Jan 06, 2021 4:35 PM

Poverty In Our Area: Cares Act - The Sequel

Posted Jan 06, 2021 4:35 PM

By Patricia Jones, Task Force on Poverty

In December Congress approved a new stimulus package and President Trump signed it into law last week. It is a follow-up to the CARES Act (Coronavirus Aid, Relief, and Economic Security), which took effect last March.

Although it isn’t as generous as the original relief granted by Congress, there are several economic benefits or payments people will receive.

First the stimulus checks we will be receiving: $600 to single filers earning under $75,000 per year, $1,200 for joint filers earning under $150,000. The amount is reduced $5 per $100 of income above those limits. A household with children will receive an additional $600 for all dependents 16 and under. 

If you have your federal income tax return automatically deposited into your bank account, this money may already be there. Otherwise you will receive a check or EIP card in the mail by January 15. The US Postal Service has a free app that can help you track where your stimulus check or EIP card is and when exactly it might arrive.

The new stimulus package prohibits seizing stimulus checks for any kind of debt, including child support or collections from private creditors and banks.

Unemployed people who lost their job due to COVID will be receiving an additional $300 from the federal government in addition to their state unemployment.

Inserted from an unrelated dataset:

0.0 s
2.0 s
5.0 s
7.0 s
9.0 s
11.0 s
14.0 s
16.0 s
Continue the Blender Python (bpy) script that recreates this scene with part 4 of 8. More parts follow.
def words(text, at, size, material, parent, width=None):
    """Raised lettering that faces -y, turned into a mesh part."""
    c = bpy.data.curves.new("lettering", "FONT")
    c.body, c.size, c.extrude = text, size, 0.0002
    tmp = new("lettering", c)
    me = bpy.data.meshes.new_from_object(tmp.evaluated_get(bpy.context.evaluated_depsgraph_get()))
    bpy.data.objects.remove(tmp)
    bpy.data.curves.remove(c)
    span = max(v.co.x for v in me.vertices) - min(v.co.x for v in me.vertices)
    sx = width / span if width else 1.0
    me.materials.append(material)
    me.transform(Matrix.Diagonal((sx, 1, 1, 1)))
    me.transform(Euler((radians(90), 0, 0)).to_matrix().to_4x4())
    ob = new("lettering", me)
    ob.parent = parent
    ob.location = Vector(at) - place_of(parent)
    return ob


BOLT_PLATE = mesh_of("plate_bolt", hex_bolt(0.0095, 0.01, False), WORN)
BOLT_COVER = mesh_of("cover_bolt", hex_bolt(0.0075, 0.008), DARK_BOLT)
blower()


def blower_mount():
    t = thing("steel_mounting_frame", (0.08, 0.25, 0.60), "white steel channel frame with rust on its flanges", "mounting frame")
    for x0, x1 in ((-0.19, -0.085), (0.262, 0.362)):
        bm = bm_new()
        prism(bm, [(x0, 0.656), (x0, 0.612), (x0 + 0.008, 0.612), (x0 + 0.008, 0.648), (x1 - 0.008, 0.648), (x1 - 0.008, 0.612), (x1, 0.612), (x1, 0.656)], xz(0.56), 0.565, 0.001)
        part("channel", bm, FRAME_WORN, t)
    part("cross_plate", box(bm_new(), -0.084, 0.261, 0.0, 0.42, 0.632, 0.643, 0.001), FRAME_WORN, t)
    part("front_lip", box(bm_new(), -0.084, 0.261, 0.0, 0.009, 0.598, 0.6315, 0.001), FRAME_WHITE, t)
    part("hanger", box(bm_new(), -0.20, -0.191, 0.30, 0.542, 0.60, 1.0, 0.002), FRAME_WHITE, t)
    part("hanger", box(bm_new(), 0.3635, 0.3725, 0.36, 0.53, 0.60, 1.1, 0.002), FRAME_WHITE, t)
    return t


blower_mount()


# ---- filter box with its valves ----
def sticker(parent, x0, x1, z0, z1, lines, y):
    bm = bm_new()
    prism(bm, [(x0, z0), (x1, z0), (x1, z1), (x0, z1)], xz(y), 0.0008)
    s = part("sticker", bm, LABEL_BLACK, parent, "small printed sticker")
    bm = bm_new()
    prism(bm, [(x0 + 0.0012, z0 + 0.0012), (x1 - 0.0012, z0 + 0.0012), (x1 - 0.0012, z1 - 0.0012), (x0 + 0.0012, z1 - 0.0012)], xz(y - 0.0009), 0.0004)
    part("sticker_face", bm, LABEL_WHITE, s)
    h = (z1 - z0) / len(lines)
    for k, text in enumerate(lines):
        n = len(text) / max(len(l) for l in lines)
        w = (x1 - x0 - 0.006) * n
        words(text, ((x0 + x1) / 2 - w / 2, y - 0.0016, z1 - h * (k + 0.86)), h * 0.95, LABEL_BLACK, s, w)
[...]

This will last eleven weeks, until March 14. Pandemic Unemployment Assistance (PUA) will be extended 16 weeks, providing economic relief to those who wouldn't typically qualify for unemployment: self-employed workers, contractors, and gig workers.

The CARES Act gave us a tax credit on 50% of our wages up to $10,000, and that has been continued in the new stimulus bill.

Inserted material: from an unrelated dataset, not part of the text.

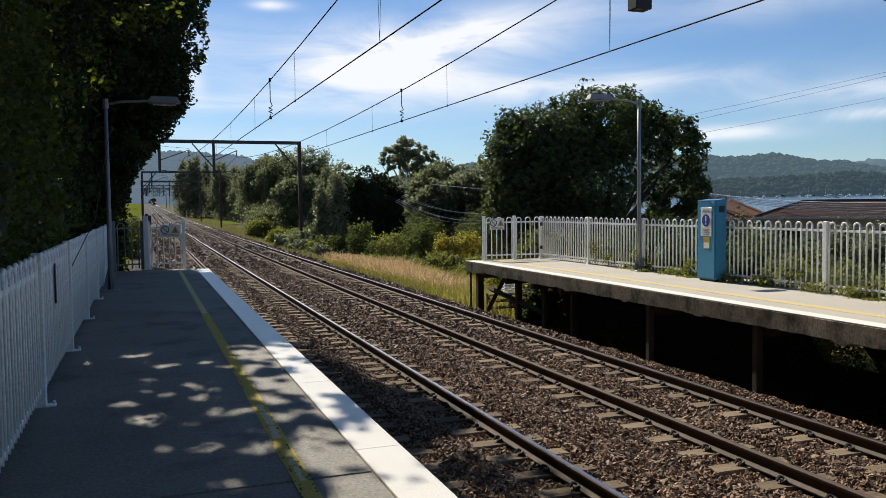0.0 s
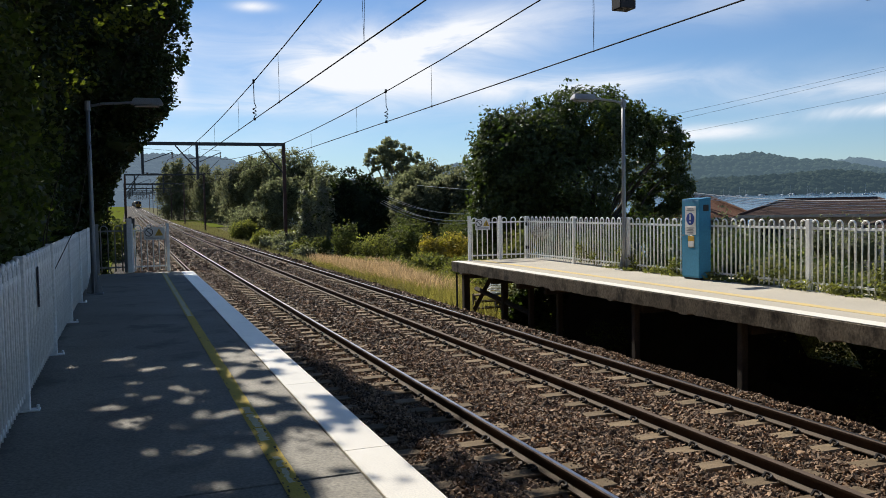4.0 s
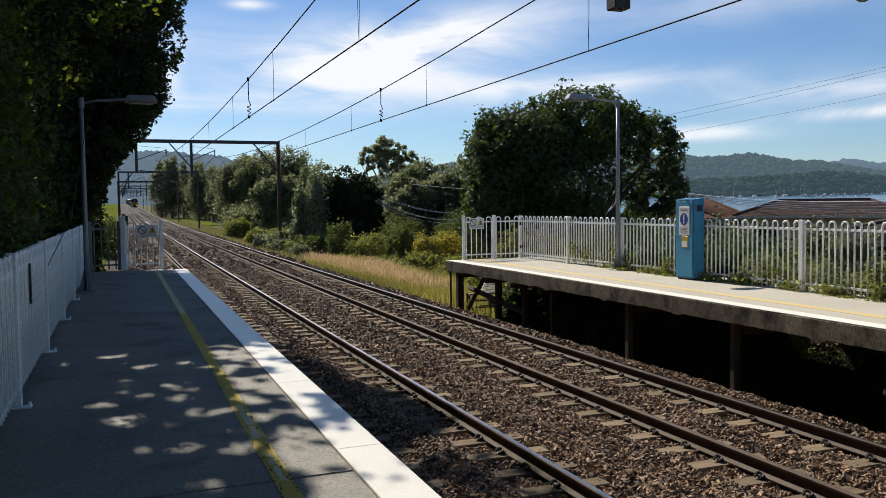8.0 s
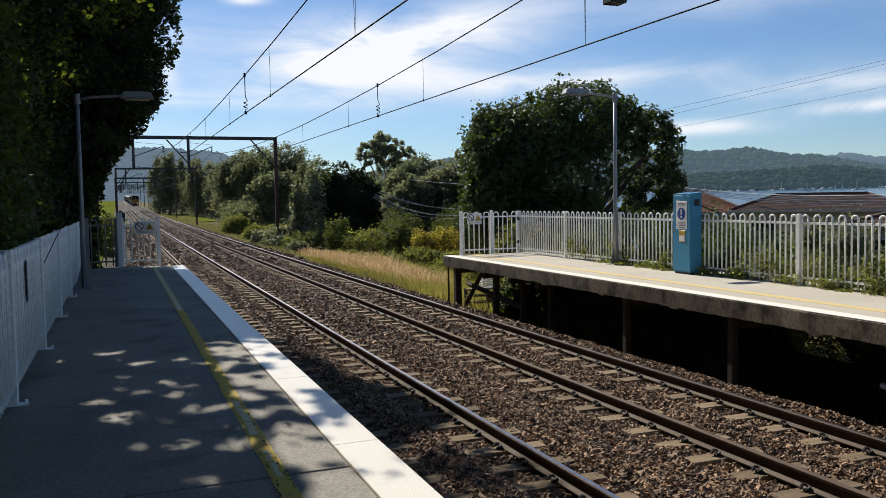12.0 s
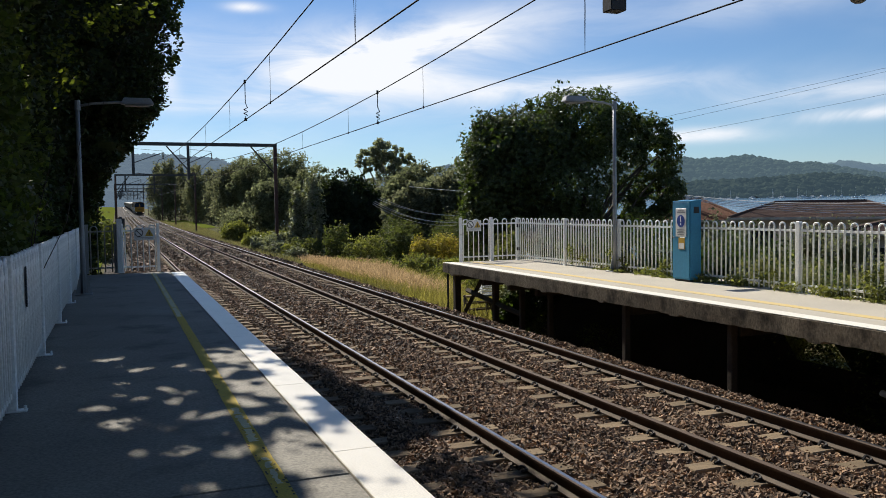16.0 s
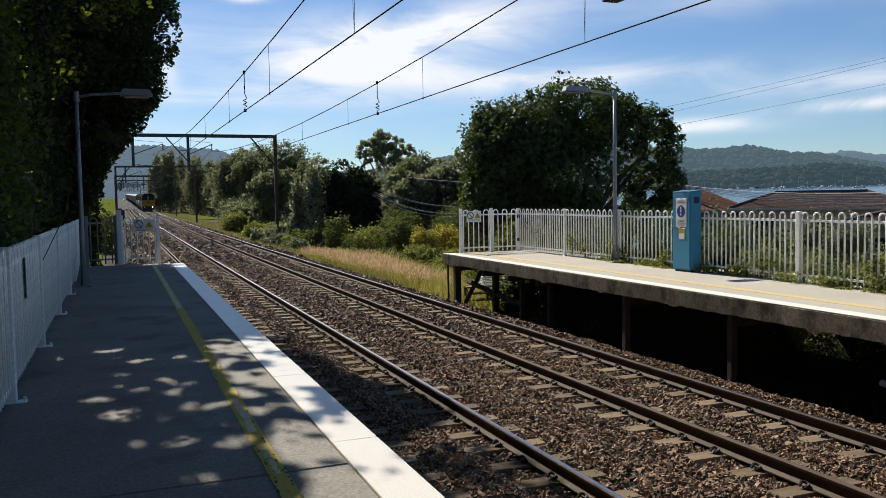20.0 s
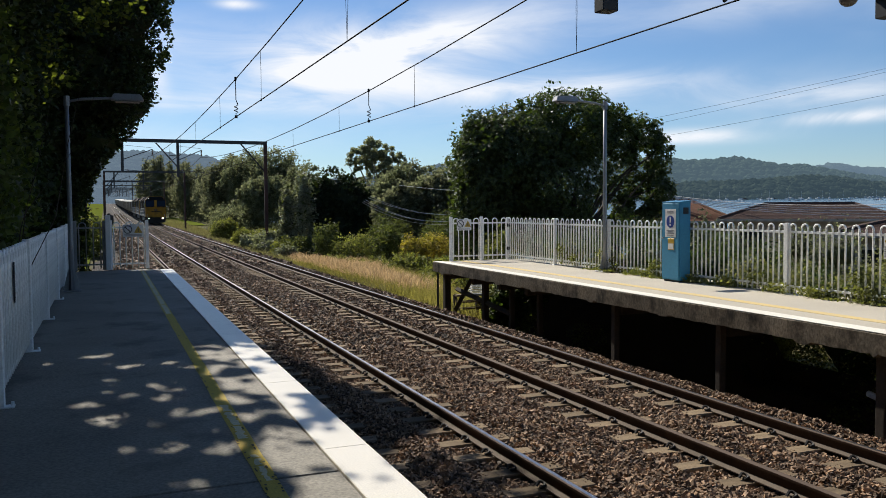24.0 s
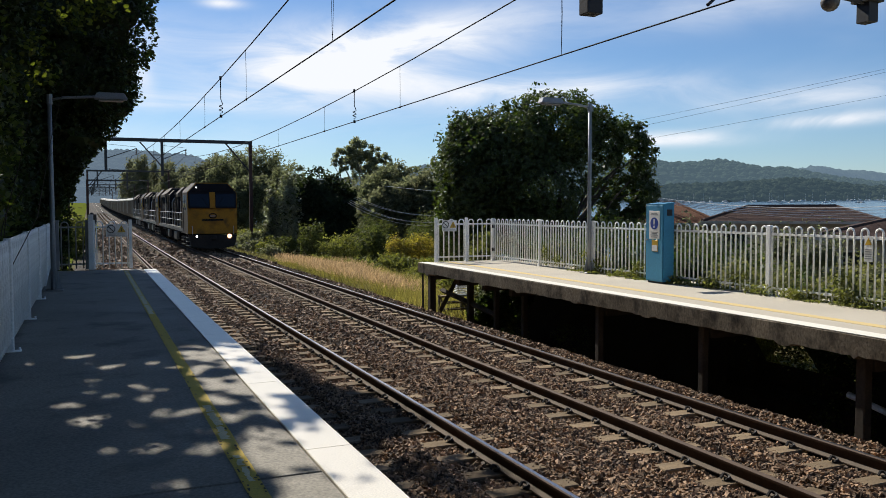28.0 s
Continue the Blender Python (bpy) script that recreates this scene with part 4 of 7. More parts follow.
FH = 1.235
left_fence = bow_fence("platform_fence", pose(-4.845, 0, PT), [-4.0, -1.2, 1.7, 4.55, 7.39, 10.2, 13.1, 15.93, 18.7, 20.6], FH, 0.124, "white bow-topped steel fence along the shaded platform", "platform fences", foot=0.05, low=0.10)
bm = bmesh.new()
box(bm, 0.018, 0.03, 8.55, 8.60, 0.72, 1.10, 0.003)
part("dark_strap", bm, M_STEEL_GREY, left_fence, "dark rusty strap")
bow_fence("platform_fence", pose(7.08, 0, PT), [-3.1, -0.2, 2.6, 5.45, 8.3, 11.17, 14.0, 16.75, 19.3, 22.1], FH, 0.128, "white bow-topped steel fence along the sunlit platform", "platform fences")
far_end = bow_fence("end_fence", pose(7.08, 22.08, PT, 0, 0, 90), [0.0, 0.88, 1.85], FH, 0.135, "short white end fence with warning sign", "end fences", post_over=0.05, shared=(0.0,))
bow_fence("end_fence", pose(-3.02, 23.30, PT, 0, 0, 90), [0.0, 0.90], FH, 0.150, "grey-white end gate with warning sign in shade", "end fences", post_over=0.05)
bow_fence("end_fence", pose(-4.02, 23.30, PT, 0, 0, 90), [0.06, 0.75], FH, 0.150, "bare grey steel end fence in tree shade", "end fences", post_over=0.05, paint=M_GALV)
bm = bmesh.new()
box(bm, -0.065, 0.065, -0.065, 0.065, 0.0, 1.42, 0.01)
tagged(part("fence_pillar", bm, M_SIGN), "pale steel box post at the end of the platform", "post").location = (-3.98, 23.12, PT)
bm = bmesh.new()
rod(bm, (0, 0, -0.6), (0, 0, 1.9), 0.05)
box(bm, -0.13, 0.13, -0.09, 0.02, 1.55, 1.85, 0.01)
tagged(part("signal_phone_post", bm, M_STEEL_GREY), "dark post with a small box beside the track", "post").location = (-3.93, 27.5, 0.6)


def warning_sign(name, m, w, h, label):
    """A white sheet with a crossed-out round symbol, a yellow triangle and a line of text as bars."""
    s = thing(name, m, label, "sign")
    bm = bmesh.new()
    box(bm, -w / 2, w / 2, -0.006, 0.006, -h / 2, h / 2, 0.002)
    part("sheet", bm, M_SIGN, s)
    bm = bmesh.new()
    pts = [(-w / 4 + 0.3 * h * math.cos(a), -0.010, 0.10 * h + 0.3 * h * math.sin(a)) for a in np.linspace(0, 6.2832, 17)]
    tube(bm, pts, 0.035 * h, 4)
    tube(bm, [(-w / 4 - 0.2 * h, -0.010, 0.30 * h), (-w / 4 + 0.2 * h, -0.010, -0.1 * h)], 0.035 * h, 4)
    part("round_symbol", bm, M_SIGN_INK, s)
    bm = bmesh.new()
    c = w / 4
    tri = [(c - 0.32 * h, -0.18 * h), (c + 0.32 * h, -0.18 * h), (c, 0.40 * h)]
    prism(bm, tri, -0.011, -0.007)
    t = part("triangle", bm, M_SIGN_YELLOW, s)
    bm = bmesh.new()
    box(bm, c - 0.03 * h, c + 0.03 * h, -0.015, -0.0115, -0.10 * h, 0.18 * h)
    part("mark", bm, M_SIGN_INK, t)
    for z in (-0.30, -0.40):
        bm = bmesh.new()
        box(bm, -0.42 * w, 0.42 * w, -0.009, -0.0065, z * h - 0.02 * h, z * h + 0.025 * h)
        part("text_bar", bm, M_GALV, s)
    return s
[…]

The Paycheck Protection Program (PPP), originally designed to help small businesses affected by COVID, was funded again through the economic stimulus law. This includes money for PPP loans, for businesses in low-income communities, and for struggling live venues, movie theaters, and museums. PPP loans for small businesses must use 75% on payroll to be eligible for loan forgiveness.

The new stimulus package adds funding for schools, including a governors' relief fund, and money for public K-12 schools and for higher education. There is also some funding for child care.

Students who are paying off federal student loans received a reprieve under the CARES Act, which gave them the option to defer their loan payments without additional interest. That has been extended until April. 

We have had an eviction moratorium since last March. The stimulus bill extends this until January 31. Next week we will look at how this moratorium works.

Finally, the new stimulus package allocates $69 billion for coronavirus testing, tracing, and treatment. This money will be used to purchase vaccines, pay for testing and contact tracing, and help fund COVID-19 treatment programs.